Gold price (XAU/USD) prints mild losses around $2,020 during early Thursday, after rising to the highest levels since March 2022 the previous day. The precious metal’s previous run-up could be linked to the broad US Dollar weakness amid downbeat United States data and receding hawkish bets on the Federal Reserve’s (Fed) next move, not to forget downbeat US Treasury bond yields. However, the recession woes seemed to have underpinned the Gold price recovery amid mixed clues.
Gold price remains firmer despite the latest retreat as the softer United States statistics weigh on the US Treasury bond yields and the US Dollar. That said, US Dollar Index (DXY) fades the previous day’s bounce off a two-month low as it retreats to 101.82 by the press time.
Among the key negatives for the bond coupons and the greenback, which in turn propel the Gold price, are the employment numbers, as well as the latest activity data.
After a disappointing 19-month low of the US JOLTS Job Openings for February, the ADP Employment Change for March dropped to 145K from 200K expected and an upwardly revised prior of 261K. On the same line, the final readings of S&P Global Composite and Services PMIs for March also came in downbeat as the former one declined to 52.3 from 53.3 preliminary estimations while the Services PMI dropped to 52.6 from 53.8 anticipated earlier. More importantly, the US ISM Services PMI for the said month amplified pessimism as it dropped to 51.2 versus 54.5 expected and 55.1 prior.
It should be noted that the CME’s FedWatch Tool suggests a nearly 57.0% of chance that the US central bank will pause its rate hike trajectory in May, which in turn prod the US Dollar buyers and weigh on the Gold price.
Against this backdrop, S&P 500 Futures print mild losses while tracing the Wall Street benchmarks. However, the yields remain pressured and weigh on the US Dollar. It’s worth noting that the benchmark US 10-year Treasury bond yields dropped in the last five consecutive days to refresh a seven-month low on Wednesday while the two-year counterpart also printed a four-day downtrend before bouncing off 3.79% at the latest.
Hence, multiple catalysts suggest further run-up of the Gold price even as the quote retreats of late.
Apart from the data-linked weakness in the US Dollar and Treasury bond yields that propel the Gold price, the challenges to the US Dollar’s reserve currency status also allow the XAU/USD to remain firmer.
That said, Russia’s latest likes for the Chinese Yuan and the China-Brazil pact to ignore the US Dollar as an intermediate currency are key news that recently challenges the greenback’s imperial status.
On the same line are the chatters that some of the US Congressmen have proposed a Gold Standard Restoration Act to defend the US Dollar. The bill suggests re-pegging the greenback with a fixed amount of the Gold’s weight, like it was before 1971.

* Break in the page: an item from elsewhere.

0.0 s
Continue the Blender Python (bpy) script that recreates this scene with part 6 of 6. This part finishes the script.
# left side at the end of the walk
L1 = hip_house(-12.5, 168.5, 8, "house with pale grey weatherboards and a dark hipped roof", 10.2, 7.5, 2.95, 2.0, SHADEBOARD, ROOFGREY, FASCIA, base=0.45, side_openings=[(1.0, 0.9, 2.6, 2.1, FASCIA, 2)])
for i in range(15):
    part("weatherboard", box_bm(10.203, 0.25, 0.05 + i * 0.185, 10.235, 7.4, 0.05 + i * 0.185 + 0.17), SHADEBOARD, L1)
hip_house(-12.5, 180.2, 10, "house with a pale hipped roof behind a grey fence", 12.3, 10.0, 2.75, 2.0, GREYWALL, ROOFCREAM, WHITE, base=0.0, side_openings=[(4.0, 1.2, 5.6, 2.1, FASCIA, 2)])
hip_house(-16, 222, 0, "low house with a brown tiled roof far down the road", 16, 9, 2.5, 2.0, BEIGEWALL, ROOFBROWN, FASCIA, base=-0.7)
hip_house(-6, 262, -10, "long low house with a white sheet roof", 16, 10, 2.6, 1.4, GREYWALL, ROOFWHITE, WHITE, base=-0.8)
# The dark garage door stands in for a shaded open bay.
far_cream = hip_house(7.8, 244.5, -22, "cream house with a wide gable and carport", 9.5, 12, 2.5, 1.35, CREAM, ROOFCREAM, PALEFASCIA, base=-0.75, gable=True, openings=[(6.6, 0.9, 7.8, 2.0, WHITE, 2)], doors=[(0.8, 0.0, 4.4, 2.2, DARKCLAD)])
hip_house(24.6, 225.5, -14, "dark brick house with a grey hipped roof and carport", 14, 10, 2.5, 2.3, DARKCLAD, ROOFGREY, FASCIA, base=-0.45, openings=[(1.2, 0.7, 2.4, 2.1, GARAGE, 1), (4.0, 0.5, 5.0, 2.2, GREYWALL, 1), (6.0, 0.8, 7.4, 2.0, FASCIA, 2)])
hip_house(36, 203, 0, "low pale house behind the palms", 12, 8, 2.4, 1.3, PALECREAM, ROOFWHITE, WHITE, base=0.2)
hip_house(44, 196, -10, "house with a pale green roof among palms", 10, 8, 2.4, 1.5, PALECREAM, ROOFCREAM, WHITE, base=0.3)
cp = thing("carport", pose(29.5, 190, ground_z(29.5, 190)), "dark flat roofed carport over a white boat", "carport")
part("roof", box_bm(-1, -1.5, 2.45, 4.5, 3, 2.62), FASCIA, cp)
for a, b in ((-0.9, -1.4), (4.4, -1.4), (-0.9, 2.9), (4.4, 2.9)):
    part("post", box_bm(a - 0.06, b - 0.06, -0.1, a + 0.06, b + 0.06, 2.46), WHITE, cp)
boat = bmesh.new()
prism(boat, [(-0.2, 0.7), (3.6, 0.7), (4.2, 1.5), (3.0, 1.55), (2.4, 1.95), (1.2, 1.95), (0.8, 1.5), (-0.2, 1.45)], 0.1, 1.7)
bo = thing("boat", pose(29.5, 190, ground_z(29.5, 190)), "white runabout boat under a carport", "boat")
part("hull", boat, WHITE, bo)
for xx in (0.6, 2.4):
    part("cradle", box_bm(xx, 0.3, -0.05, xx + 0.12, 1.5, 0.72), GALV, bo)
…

While the aforementioned catalysts allow the Gold price to remain firmer, geopolitical chatters surrounding Russia, China, the US and Taiwan should have weighed on the XAU/USD price. However, the yellow metal ignores the challenges to sentiment amid the US Dollar’s failure to recover and the market’s less attention on these issues amid downbeat United States data and easing hawkish Fed bets.
Recently, US House of Representatives Speaker Kevin McCarthy crossed wires, via Reuters, late Wednesday while praising talks with Taiwanese President Tsai Ing-Wen. The Diplomat, however, ruled out chatters of his visit to the Asian nation by saying, “I don't have any current plans to visit Taiwan but that doesn't mean I will not go.”
Soon after the comments from US House Speaker McCarthy, China’s Foreign Ministry Spokesperson crossed wires and alleged the US of breaking its commitment on the Taiwan issue.
As most of the stated factors do suggest further upside of the Gold price, the second-tier United States statistics may entertain the commodity traders ahead of Friday’s key jobs report for March. Among them, the US Weekly Initial Jobless Claims may gain major attention as recently downbeat employment statistics from the United States triggered recession woes and weighed on the Gold price.
Gold price rides along the lines of an upward-sloping resistance line from late January, which is around $2,030 by the press time.
In doing so, the XAU/USD justifies the pennant breakout, as well as the bullish signals from the Moving Average Convergence and Divergence (MACD) indicator. However, the overbought conditions of the Relative Strength Index (RSI) line, placed at 14, prod the Gold buyers from time to time.
As a result, the yellow metal is well-set for refreshing the Year-To-Date high but is likely to rise gradually.
Even if the XAU/USD crosses the $2,030 hurdle, the year 2022 peak of $2,070 and the all-time high marked in 2020 around $2,075 can act as extra filters towards the north.
Meanwhile, Gold price pullback remains elusive until the quote stays beyond the stated pennant’s top line, close to $1,990 at the latest. That said, the $2,000 round figure may offer immediate support to the prices.
In a case where the Gold price drops below $1,990, the pennant’s bottom line of around $1,970 and February’s peak of $1,960 may become the last defenses of the XAU/USD bulls.